- No. of episodes: 12

Release
- Original network: AT-X, Chiba TV, KBS Kyoto, TV Kanagawa, Tokyo MX, Sun Television, TV Aichi, and TV Saitama
- Original release: February 26 – May 14, 2007

Season chronology
- ← Previous Season 1 Next → Ikki Tousen: Great Guardians

= Ikki Tousen: Dragon Destiny =

The second season of Ikki Tousen, titled Ikki Tousen: Dragon Destiny, is an anime television series based on the manga by Yuji Shiozaki, published by Wani Books and serialized in the seinen manga magazine Comic GUM. A second season, titled Ikki Tousen: Dragon Destiny (一騎当千 Dragon Destiny, Ikkitōsen Doragon Desutinī), aired 12 episodes on AT-X between February 26, 2007 and May 14, 2007, with subsequent broadcasts on Chiba TV, KBS Kyoto, TV Kanagawa, Tokyo MX, Sun Television, TV Aichi, and TV Saitama.

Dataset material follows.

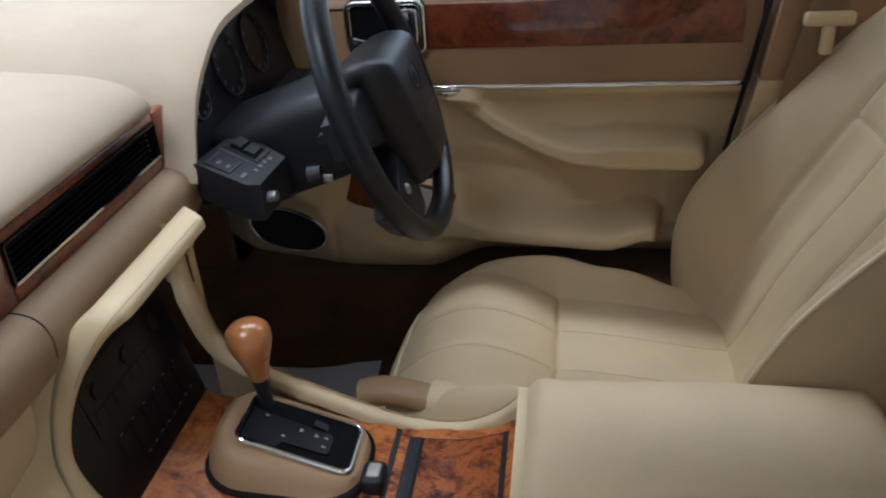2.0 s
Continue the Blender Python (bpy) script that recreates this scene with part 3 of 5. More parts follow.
for a0 in (0.18, 0.5, 0.82):
    c = stack_at(a0, 0.56, 0.006)
    part("dial", lathe([(0, -0.003), (0.010, -0.003), (0.0105, -0.006)], Matrix.Translation(c) @ Matrix.Rotation(radians(75), 4, "Y"), 16), BLACK, stack)

# ---------------------------------------------------------------- gear selector
sel = thing("gear_selector", "automatic gear selector with turned wooden knob", "gear lever", (-0.02, 0.08, 0.63))
gz = lambda x: 0.682 - 0.36 * (x + 0.073)


def housing(x0, x1, y0, y1, z_of, rad, n=6):
    out = []
    for cx, cy, a0 in ((x1 - rad, y1 - rad, 0), (x0 + rad, y1 - rad, 90), (x0 + rad, y0 + rad, 180), (x1 - rad, y0 + rad, 270)):
        for k in range(n + 1):
            a = radians(a0 + 90 * k / n)
            x, y = cx + rad * math.cos(a), cy + rad * math.sin(a)
            out.append(Vector((x, y, z_of(x))))
    return out


def loop_loft(loops, cap=True):
    bm = surf(loops, close=True)
    if cap:
        bm.verts.ensure_lookup_table()
        n = len(loops[0])
        bm.faces.new([bm.verts[(len(loops) - 1) * n + j] for j in range(n)])
    return bm


part("gaiter_skirt", loop_loft([housing(-0.128, 0.057, 0.002, 0.146, lambda x: wood_z(x) - 0.004, 0.052), housing(-0.128, 0.057, 0.002, 0.146, lambda x: wood_z(x) + 0.003, 0.052),
                                housing(-0.124, 0.054, 0.006, 0.143, lambda x: wood_z(x) + 0.006, 0.050)]), RUBBER, sel, "black rubber skirt")
part("housing", loop_loft([housing(-0.124, 0.054, 0.006, 0.143, lambda x: wood_z(x) + 0.0035, 0.050), housing(-0.121, 0.0535, 0.009, 0.141, lambda x: 0.45 * wood_z(x) + 0.55 * gz(x) - 0.008, 0.048),
                           housing(-0.112, 0.0525, 0.018, 0.136, lambda x: gz(x) - 0.008, 0.043), housing(-0.102, 0.049, 0.028, 0.129, lambda x: gz(x) - 0.001, 0.030),
                           housing(-0.088, 0.044, 0.038, 0.121, lambda x: gz(x) - 0.001, 0.02)]), TAN, sel, "tan leather covered selector housing")
gz0 = gz
gz = lambda x: gz0(x) + 0.002
fr0, fr1 = housing(-0.087, 0.043, 0.039, 0.120, lambda x: gz(x) - 0.001, 0.013, 5), housing(-0.0825, 0.0385, 0.0435, 0.1155, lambda x: gz(x) + 0.0025, 0.009, 5)
part("gate_frame", surf([fr0, housing(-0.0865, 0.0425, 0.0395, 0.1195, lambda x: gz(x) + 0.0025, 0.0125, 5), housing(-0.085, 0.041, 0.041, 0.118, lambda x: gz(x) + 0.0035, 0.011, 5), fr1, [v - Vector((0, 0, 0.006)) for v in fr1]], close=True), CHROME, sel, "chrome gate frame")
part("gate_plate", loop_loft([[v - Vector((0, 0, 0.006)) for v in fr1], [v - Vector((0, 0, 0.0038)) for v in fr1]]), MATTEBLACK, sel)
island = [(-0.080, 0.046), (-0.042, 0.046), (-0.038, 0.058), (0.010, 0.058), (0.014, 0.062), (0.014, 0.086), (0.010, 0.090), (-0.080, 0.096)]
part("slot_cover", prism(island, 0, 0.004, lambda a, b, d: (a, b, gz(a) - 0.0025 + d), 0.001), GLOSSBLACK, sel, "", False)
part("gate_stop", prism([(-0.012, 0.096), (0.004, 0.094), (0.004, 0.104), (-0.012, 0.106)], 0, 0.005, lambda a, b, d: (a, b, gz(a) - 0.0025 + d), 0.001), BLACK, sel, "", False)
for txt, x, y in (("P", -0.060, 0.088), ("R", -0.036, 0.064), ("N", -0.020, 0.080), ("D", -0.003, 0.079), ("3", 0.008, 0.080), ("2", 0.008, 0.066)):
    mm = Matrix.Translation((x, y, gz(x) + 0.0019)) @ Matrix.Rotation(radians(20), 4, "Y") @ Matrix.Rotation(radians(90), 4, "Z")
    lettering(txt, 0.0065, WHITEINK, mm, sel, "gate_letter")
kb = Vector((-0.070, 0.112, 0.672))
axis = Vector((-0.10, 0.06, 1)).normalized()
km = Matrix.Translation(kb) @ axis.to_track_quat("Z", "Y").to_matrix().to_4x4()
part("lever", lathe([(0.008, 0.0), (0.008, 0.02), (0.0095, 0.032), (0.0105, 0.046)], km, 14), BLACK, sel)
part("knob", lathe([(0.0105, 0.044), (0.012, 0.050), (0.0155, 0.064), (0.0215, 0.080), (0.0255, 0.092), (0.0262, 0.102), (0.024, 0.111), (0.018, 0.117), (0.009, 0.120), (0.0, 0.1205)], km, 28), KNOBWOOD, sel, "polished turned wooden knob")
sw = part("mode_switch", rbox(0.052, 0.0785, 0.034, 0.072, 0.616, 0.6405, 0.007, 3), BLACK, sel, "black mode switch block")
part("switch_key", rbox(0.0590, 0.074, 0.041, 0.063, 0.639, 0.643, 0.0025), PLATEALU, sw, "grey rocker key")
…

Produced by ARMS, the series is directed by Koichi Ohata, series composition by Takao Yoshioka, music by Yasuharu Takanashi, characters by Rin-Sin, and produced by Osamu Koshinaka, Shinsaku Tanaka, Takuro Hatakeyama, and Yoshikazu Beniya. The opening theme is "HEART&SOUL" by Mai Kariyuki while the ending theme is "Glass Flower" (硝子の花, Garasu no Hana) by IORI. The anime is licensed in North America by Media Blasters. The anime is also licensed in Australia and New Zealand by Madman Entertainment, as with the first season.

==Episode list==

| No. overall | No. in season | Title | Original release date |
|---|---|---|---|
| 14 | 1 | "Signs of the Dragon Spirit" Transliteration: "Ryūkon Taidō" (Japanese: 龍魂胎動) | February 26, 2007 |
| 15 | 2 | "The Evil Lord Awakens" Transliteration: "Maō Kakusei" (Japanese: 魔王覚醒) | March 5, 2007 |
| 16 | 3 | "Bloodshed and Tears" Transliteration: "Rūketsu Rakusei" (Japanese: 流血落涙) | March 12, 2007 |
| 17 | 4 | "Chance Meeting of the Two Dragons" Transliteration: "Niryū Kaikō" (Japanese: 弐龍邂逅) | March 19, 2007 |
| 18 | 5 | "Ruthless Fighters" Transliteration: "Tōshi Muzan" (Japanese: 闘士無惨) | March 26, 2007 |
| 19 | 6 | "Encounter with the Crouching Dragon" Transliteration: "Fukuryū Hōchaku" (Japanese: 伏龍逢着) | April 2, 2007 |
| 20 | 7 | "Kanu Surrenders" Transliteration: "Kan'u Tōkō" (Japanese: 関羽投降) | April 9, 2007 |
| 21 | 8 | "The Little Conqueror's Heroic Death" Transliteration: "Shōhaō Sanga" (Japanese: 小覇王散華) | April 16, 2007 |
| 22 | 9 | "Friendships in Chaos" Transliteration: "Yūgi Metsuretsu" (Japanese: 友義滅裂) | April 23, 2007 |
| 23 | 10 | "The Wandering Koukin" Transliteration: "Kōrin Ruten" (Japanese: 公瑾流転) | April 30, 2007 |
| 24 | 11 | "Fighter Melee" Transliteration: "Tōshi Ransen" (Japanese: 闘士乱戦) | May 7, 2007 |
| 25 | 12 | "Red Cliffs in Flames" Transliteration: "Sekiheki Enjō" (Japanese: 赤壁炎上) | May 14, 2007 |

==Home media==
===Japanese===
Six DVD volumes were released by Media Factory between July 25, 2007 and November 22, 2007. The DVD volumes contain an original video animation called Dragon Destiny: Great Battle at the Red Cliffs Hot Springs (Dragon Destiny 赤壁温泉大決戦, Doragon Desutinī: Sekiheki Onsen Dai Kessen), featuring the female cast in a hot spring setting. A DVD box set was later released on December 22, 2009.

===English===
Media Blasters released the series on three DVD volumes between November 24, 2009 and April 20, 2010. A box set was later released on August 31, 2010.